AIM OF THE TASK:
Repeat what the lines below say, word for word, and skip every image.

GIVEN DATA:
╔══

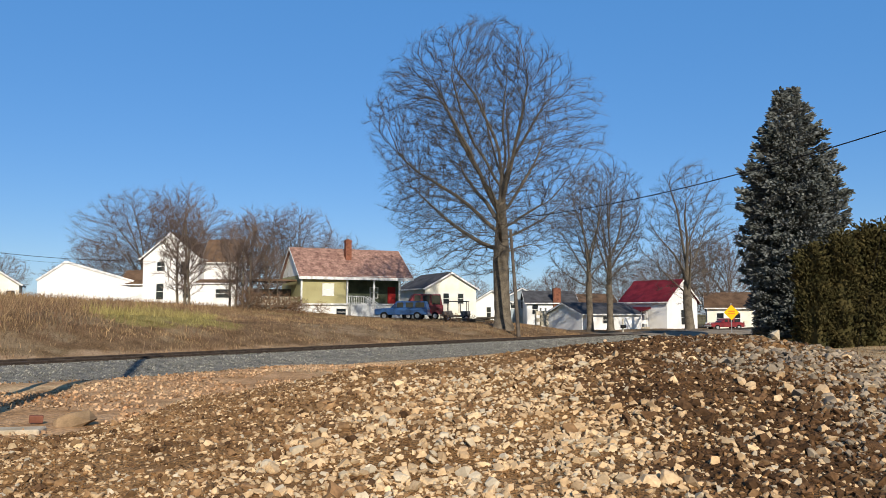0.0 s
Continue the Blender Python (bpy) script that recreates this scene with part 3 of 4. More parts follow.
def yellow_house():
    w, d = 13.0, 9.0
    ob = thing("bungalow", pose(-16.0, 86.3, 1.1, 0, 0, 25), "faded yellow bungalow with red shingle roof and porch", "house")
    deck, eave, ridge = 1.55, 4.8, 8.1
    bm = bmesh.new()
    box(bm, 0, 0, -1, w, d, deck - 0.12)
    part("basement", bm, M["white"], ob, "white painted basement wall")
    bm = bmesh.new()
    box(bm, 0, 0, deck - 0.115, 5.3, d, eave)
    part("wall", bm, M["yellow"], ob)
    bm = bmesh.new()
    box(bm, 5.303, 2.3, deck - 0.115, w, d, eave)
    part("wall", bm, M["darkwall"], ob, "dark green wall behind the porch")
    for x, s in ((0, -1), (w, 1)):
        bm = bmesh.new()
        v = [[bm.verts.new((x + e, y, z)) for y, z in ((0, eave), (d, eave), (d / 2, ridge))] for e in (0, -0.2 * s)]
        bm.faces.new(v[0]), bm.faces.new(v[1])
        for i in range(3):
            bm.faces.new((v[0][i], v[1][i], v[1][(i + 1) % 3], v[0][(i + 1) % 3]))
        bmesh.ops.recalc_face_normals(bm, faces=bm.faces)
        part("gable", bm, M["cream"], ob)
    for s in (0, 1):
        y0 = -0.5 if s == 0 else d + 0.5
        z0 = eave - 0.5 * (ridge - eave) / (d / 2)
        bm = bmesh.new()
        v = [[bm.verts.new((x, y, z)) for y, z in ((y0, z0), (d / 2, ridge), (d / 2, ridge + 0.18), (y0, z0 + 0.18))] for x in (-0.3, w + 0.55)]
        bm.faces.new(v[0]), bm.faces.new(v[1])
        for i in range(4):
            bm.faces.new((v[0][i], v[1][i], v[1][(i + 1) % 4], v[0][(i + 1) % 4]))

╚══

COMPLETE OUTPUT:
0.0 s
Continue the Blender Python (bpy) script that recreates this scene with part 3 of 4. More parts follow.
def yellow_house():
    w, d = 13.0, 9.0
    ob = thing("bungalow", pose(-16.0, 86.3, 1.1, 0, 0, 25), "faded yellow bungalow with red shingle roof and porch", "house")
    deck, eave, ridge = 1.55, 4.8, 8.1
    bm = bmesh.new()
    box(bm, 0, 0, -1, w, d, deck - 0.12)
    part("basement", bm, M["white"], ob, "white painted basement wall")
    bm = bmesh.new()
    box(bm, 0, 0, deck - 0.115, 5.3, d, eave)
    part("wall", bm, M["yellow"], ob)
    bm = bmesh.new()
    box(bm, 5.303, 2.3, deck - 0.115, w, d, eave)
    part("wall", bm, M["darkwall"], ob, "dark green wall behind the porch")
    for x, s in ((0, -1), (w, 1)):
        bm = bmesh.new()
        v = [[bm.verts.new((x + e, y, z)) for y, z in ((0, eave), (d, eave), (d / 2, ridge))] for e in (0, -0.2 * s)]
        bm.faces.new(v[0]), bm.faces.new(v[1])
        for i in range(3):
            bm.faces.new((v[0][i], v[1][i], v[1][(i + 1) % 3], v[0][(i + 1) % 3]))
        bmesh.ops.recalc_face_normals(bm, faces=bm.faces)
        part("gable", bm, M["cream"], ob)
    for s in (0, 1):
        y0 = -0.5 if s == 0 else d + 0.5
        z0 = eave - 0.5 * (ridge - eave) / (d / 2)
        bm = bmesh.new()
        v = [[bm.verts.new((x, y, z)) for y, z in ((y0, z0), (d / 2, ridge), (d / 2, ridge + 0.18), (y0, z0 + 0.18))] for x in (-0.3, w + 0.55)]
        bm.faces.new(v[0]), bm.faces.new(v[1])
        for i in range(4):
            bm.faces.new((v[0][i], v[1][i], v[1][(i + 1) % 4], v[0][(i + 1) % 4]))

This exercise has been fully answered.